A $15,000 base gap at age thirty repeated across three promotion cycles can exceed $200,000 in lost wages before bonuses and equity.
When to escalate beyond your manager
Document timeline: review praise, promotion denial, peer comparisons if known, rubric requests, responses received.
HR employee relations or ombuds paths vary by employer. U.S. Equal Employment Opportunity Commission guidance describes protected-class discrimination complaint basics at federal level.
Escalation is a strategy with career risk. Run runway math on the Household Dashboard before you go public internally.
Intersection: gender, accent, and first-gen English
Asian American women face lower rates of seeing leaders like them in AAPI Data survey breakdowns and lower promotion velocity in multiple Ascend analyses.

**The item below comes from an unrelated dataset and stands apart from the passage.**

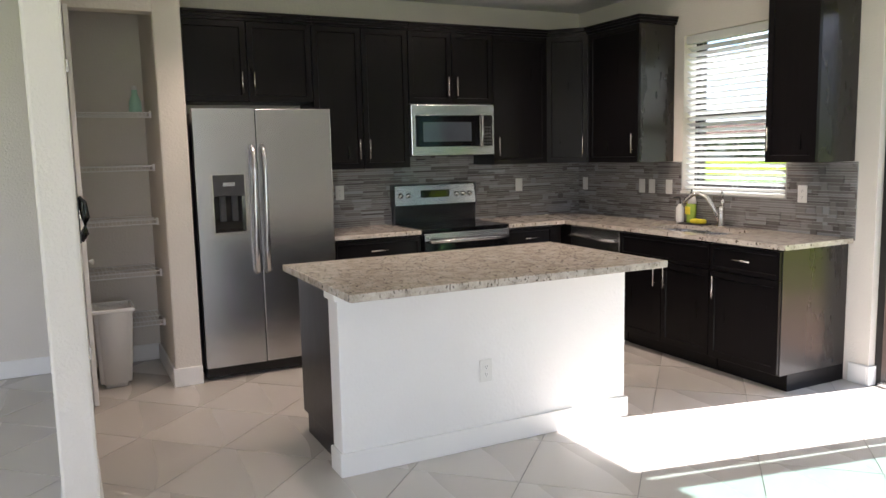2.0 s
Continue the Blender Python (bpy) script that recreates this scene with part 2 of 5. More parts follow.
def lawn():
    """Turf: fine dark gaps between tufts, hand-sized tufts, and wide worn or lush patches."""
    m = bpy.data.materials.new("lawn")
    m.use_nodes = True
    add, link = nodes_of(m.node_tree)
    o, b, tc = add("ShaderNodeOutputMaterial"), add("ShaderNodeBsdfPrincipled", Roughness=0.95, Specular_IOR_Level=0.0), add("ShaderNodeTexCoord")
    link(b.outputs[0], o.inputs[0])
    fine, tuft, wide = add("ShaderNodeTexNoise", Scale=38.0, Detail=8.0, Roughness=0.7), add("ShaderNodeTexNoise", Scale=5.5, Detail=6.0, Roughness=0.65), add("ShaderNodeTexNoise", Scale=0.32, Detail=4.0)
    for nz in (fine, tuft, wide):
        link(tc.outputs["Object"], nz.inputs["Vector"])
    mid = add("ShaderNodeMix"); mid.inputs[0].default_value = 0.45
    link(fine.outputs["Fac"], mid.inputs[2]); link(tuft.outputs["Fac"], mid.inputs[3])
    r = ramp(add, [(0.36, (0.045, 0.075, 0.008)), (0.47, (0.135, 0.185, 0.017)), (0.56, (0.19, 0.240, 0.026)), (0.66, (0.29, 0.32, 0.055))])
    link(mid.outputs[0], r.inputs["Fac"])
    w = ramp(add, [(0.35, (0.80, 0.90, 0.85)), (0.5, (1.0, 1.0, 1.0)), (0.66, (1.16, 1.07, 1.25))])
    link(wide.outputs["Fac"], w.inputs["Fac"])
    mul = add("ShaderNodeMix"); mul.data_type = "RGBA"; mul.blend_type = "MULTIPLY"; mul.inputs[0].default_value = 1.0
    link(r.outputs["Color"], mul.inputs[6]); link(w.outputs["Color"], mul.inputs[7])
    link(mul.outputs[2], b.inputs["Base Color"])
    bp = add("ShaderNodeBump", Strength=0.7, Distance=0.03)
    link(mid.outputs[0], bp.inputs["Height"]); link(bp.outputs[0], b.inputs["Normal"])
    return m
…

Accent bias is real in client-facing roles yet rarely named. Document client outcomes and executive feedback that contradict bias.
First-gen professionals may write reviews in understated English. Have a trusted peer edit for impact language without changing facts.

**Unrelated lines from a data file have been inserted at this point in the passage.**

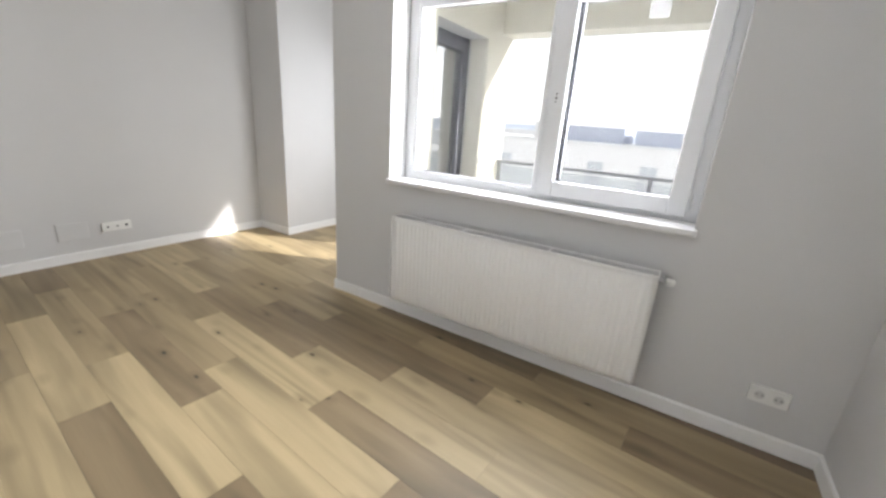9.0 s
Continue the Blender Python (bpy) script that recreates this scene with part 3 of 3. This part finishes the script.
def lay_row(k, v0, v1, joints, tones):
    """One row of boards from v0 to v1 along the boards' own direction."""
    cuts = [v0] + [j for j in joints if v0 + 0.03 < j < v1 - 0.03] + [v1]
    tones = tones[len(tones) - len(cuts) + 1:]
    for a, b, tone in zip(cuts, cuts[1:], tones):
        ob = new("plank", plank_mesh(b - a, PW))
        ob.parent = floor
        ob.matrix_local = Matrix.Translation(PIVOT + ACROSS * (U0 + k * PW) + ALONG * a) @ Matrix.Rotation(-SKEW, 4, "Z")
        w = 1 + random.uniform(-0.07, 0.07)
        ob.color = (*[ch * w for ch in TONES[tone]], 1)


# a joint along each row, and the tones of the two boards before it and the two after it, row by row from the window wall
ROWS = [(-0.50, "MLDM"), (0.03, "LMMD"), (-0.635, "MMDL"), (0.15, "MDLM"), (-0.39, "LDLL"), (0.04, "MLDL"), (-0.63, "MMLD"), (-0.41, "MDLL"), (0.17, "MLDM"), (-0.69, "MLDM"),
        (0.04, "MLLL"), (-0.59, "LDLD"), (-0.087, "DLML"), (-0.585, "MLML"), (-0.04, "MLDM"), (-0.29, "LDLD"), (0.385, "MLDD"), (-0.275, "DMLD"), (0.30, "MDMM")]
for k, (first, tones) in enumerate(ROWS):
    joints = [first + i * PL for i in range(-5, 2)]
    drift = math.sin(SKEW) * (U0 + (k + 0.5) * PW)         # the end walls stand askew to the boards
    start = -3.28 if k < 1 else -7.05
    lay_row(k, start + drift, NORTH - PIVOT.y + 0.06 + drift, joints, [random.choice("LMMD") for _ in range(4)] + list(tones) )
for k in range(len(ROWS), len(ROWS) + 3):                   # hallway only
    drift = math.sin(SKEW) * (U0 + (k + 0.5) * PW)
    first = random.uniform(-6.6, -5.6)
    lay_row(k, -7.05 + drift, -3.12 + drift, [first + i * PL for i in range(3)], [random.choice("LMMD") for _ in range(4)])
for k in range(-9, 0):
    west = U0 + (k + 1) * PW - 0.16 <= PIER_X + 0.03
    drift = math.sin(SKEW) * (U0 + (k + 0.5) * PW)
    joint = random.uniform(-2.4, -1.4)
    lay_row(k, (-2.80 if west else -3.20) + drift, NOOK_N + 0.02 - PIVOT.y + drift, [joint], [random.choice("LLM"), random.choice("MML")])
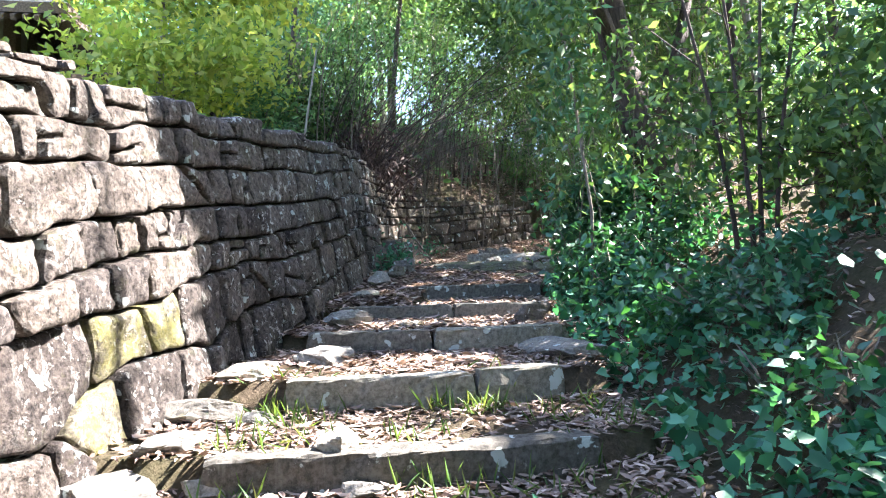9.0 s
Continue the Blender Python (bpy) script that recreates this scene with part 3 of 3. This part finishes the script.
# tall trees of the bank, whose crowns shade the stairs; several added just for that shade
for x, y, h, n in [(5.6, 4.0, 7.5, 9000), (6.6, 8.0, 8.5, 9000), (6.3, 11.8, 8, 10000), (7.2, 15.0, 9, 9000), (7.6, 18.5, 9, 11000), (8.6, 22.5, 9, 6000), (5.0, 0.5, 8, 7000), (4.9, 2.4, 7.5, 11000),
                   (5.3, 6.0, 8, 13000), (6.2, 9.6, 8.5, 13000), (5.2, 3.4, 9, 12000), (7.6, 16.6, 9.5, 13000), (7.9, 20.2, 9.5, 13000), (6.9, 13.4, 9, 9000)]:
    tree(x, y, h, 0.12 if y < 13 else 0.06, 0.42, 2.9, n, R, (-0.13, 0.02), size=0.13, label="tall shade tree leaning over the stairs")
tree(3.4, 25.5, 8, 0.07, 0.4, 2.8, 10000, R, (0.12, -0.05), size=0.13, label="tall shade tree on the slope above the rubble wall")
tree(1.2, 23.8, 7.5, 0.06, 0.4, 2.6, 9000, R, (0.14, -0.05), size=0.13, label="tall shade tree on the slope above the rubble wall")
# crowns added to cast shade on the upper wall, path and slope
for x, y, h in [(9.5, 26.5, 10), (7.0, 17.2, 8.5), (7.3, 21.2, 8.5), (7.7, 24.4, 9)]:
    tree(x, y, h, 0.055, 0.35, 2.8, 10000, R, (-0.17, -0.02), TWIG, size=0.13, label="tall leaning tree added to shade the upper path and slope")
for x, y, h in [(8.6, 29, 8), (10.2, 30.5, 9), (11.8, 29, 9), (9.6, 33, 10), (12.5, 33, 10), (7.6, 31.5, 9)]:
    tree(x, y, h, 0.06, 0.12, 2.6, 6000, R, (0, 0), TWIG, size=0.17, label="leafy tree closing the bend of the path", gaps=False, limbs=16)
# unseen trees behind the camera, added to keep sky light off the risers
for x, y, h in [(-3, -6, 8), (1.5, -7, 8), (5, -5, 8)]:
    tree(x, y, h, 0.15, 0.1, 3.0, 4000, R, (0, 0), size=0.3, label="unseen woodland tree added behind the start to block sky light", gaps=False, limbs=14, clump=0.6)
# bright maple and woodland behind the terrace
tree(-0.25, 19.7, 4.0, 0.08, 0.12, 1.6, 12000, R, (0.0, 0.0), PALE_BARK, MAPLE, 0.12, "young maple with bright yellow-green leaves", False)
for i in range(26):
    a = R.uniform(-0.75, 0.22)
    d = R.uniform(26, 44)
    tree(d * math.sin(a), 8 + d * math.cos(a), R.uniform(11, 16), R.uniform(0.12, 0.22), 0.3, 3.0, 4200, R, (R.normal() * 0.02, 0), PALE_BARK if i % 3 else BARK, FAR_LEAF, 0.3, "tall straight woodland tree behind the terrace", False, 14, None, 0.6, 0.6)
for i in range(24):
    y = R.uniform(-2, 34)
    x = float(xr(y)) + R.uniform(5.5, 12)
    if 15 < y < 30 and i % 3:
        continue
    tree(x, y, R.uniform(7, 11), R.uniform(0.1, 0.18), 0.12, 3.0, 4200, R, (-0.05, 0), BARK, FAR_LEAF if i % 2 else CANOPY, 0.26, "woodland tree deep in the thicket", True, 16, None, 0.6, 0.6)
for i in range(10):
    y, x = R.uniform(34, 46), R.uniform(6, 34)
    tree(x, y, R.uniform(8, 11), 0.15, 0.1, 3.2, 4200, R, (0, 0), BARK, FAR_LEAF, 0.28, "woodland tree beyond the bend of the path", True, 16, None, 0.6, 0.6)

# the old tree on the stone heap, a sapling and a bough
old = empty("tree", "thick dark leaning trunk growing on a heap of stones", "tree", "trees")
pts = [(6.05, 17.5, 3.5), (5.85, 17.45, 4.15), (5.55, 17.4, 4.85), (5.3, 17.35, 5.6), (5.05, 17.3, 6.8), (4.9, 17.2, 8.5)]
tube("trunk", pts, [.36, .25, .2, .18, .15, .1], BARK, old, 14, 0.16, random.Random(3))
for points, radii in [([(5.6, 17.4, 4.75), (6.1, 17.5, 5.8), (6.4, 17.6, 7.0)], [.13, .1, .06]), ([(5.28, 17.35, 5.7), (4.5, 16.5, 6.6), (3.7, 15.8, 7.3)], [.1, .07, .03]), ([(5.05, 17.3, 6.8), (5.5, 16.2, 7.6), (6, 15.5, 8.2)], [.09, .06, .03])]:
    tube("limb", points, radii, BARK, old, 8, 0.1, random.Random(4))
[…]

Negotiate title and scope even when pay is frozen
Promotion without meaningful pay happens. Title and scope still affect the next jump and external market proof.
Negotiate review date, headcount, project ownership, or learning budget when base is stuck.

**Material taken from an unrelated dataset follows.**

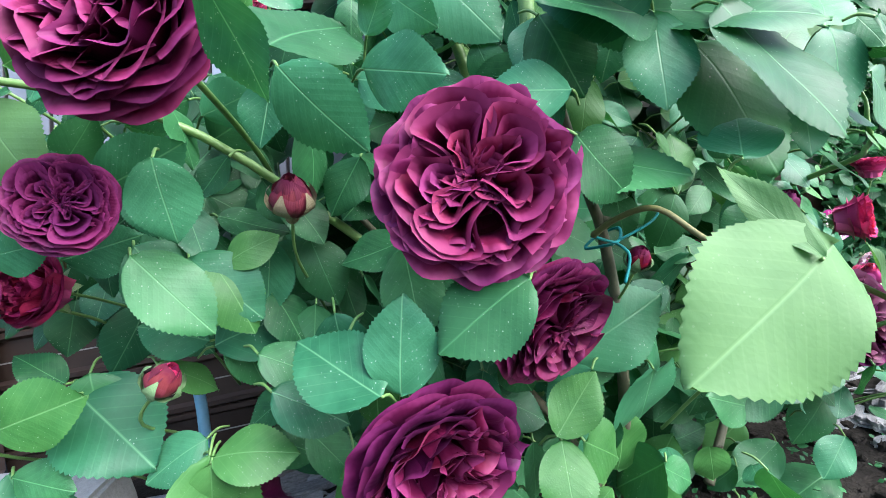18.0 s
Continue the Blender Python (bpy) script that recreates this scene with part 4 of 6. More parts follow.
blade(bush, (-0.179, -0.014, 0.435), (-0.189, -0.018, 0.387), (-0.55, -0.82, 0.18), LEAF_YOUNG, 3, 0.62, (-0.177, -0.001, 0.441))
blade(bush, (-0.145, 0.002, 0.422), (-0.150, -0.004, 0.365), (-0.31, -0.94, 0.13), LEAF_YOUNG, 1, 0.62, (-0.144, 0.015, 0.428))
blade(bush, (-0.172, 0.072, 0.552), (-0.144, 0.071, 0.584), (-0.30, -0.93, 0.23), LEAF, 1, 1.01, (-0.177, 0.084, 0.544))
blade(bush, (-0.221, 0.060, 0.559), (-0.192, 0.030, 0.498), (-0.05, -0.90, 0.42), LEAF, 3, 0.99, (-0.224, 0.076, 0.563))
blade(bush, (-0.161, 0.065, 0.545), (-0.163, 0.046, 0.506), (-0.00, -0.90, 0.44), LEAF_BLUE, 3, 0.96, (-0.161, 0.080, 0.550))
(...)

Career negotiation when you were raised not to ask contains scripts for collaborative language that does not apologize for needing parity.
Translate promotion wins into family money plans
A promotion that adds $25,000 base changes support capacity, 401(k) rate, and sibling fairness conversations.
Update Family Support Budget Calculator scenarios after comp changes so generosity stays capped, not reactive.
Parents may not understand title politics. They understand steady support. Promotion defense is family security work.
Exit timing when the ceiling is concrete
Two cycles of exceeds expectations without level movement plus no sponsor path is a rational external search trigger.
Interview externally even when loyal. Market proof improves internal negotiation.
Layoff runway and visa constraints still apply. Career depth guides on job change and benefits gaps pair with this page for diaspora households.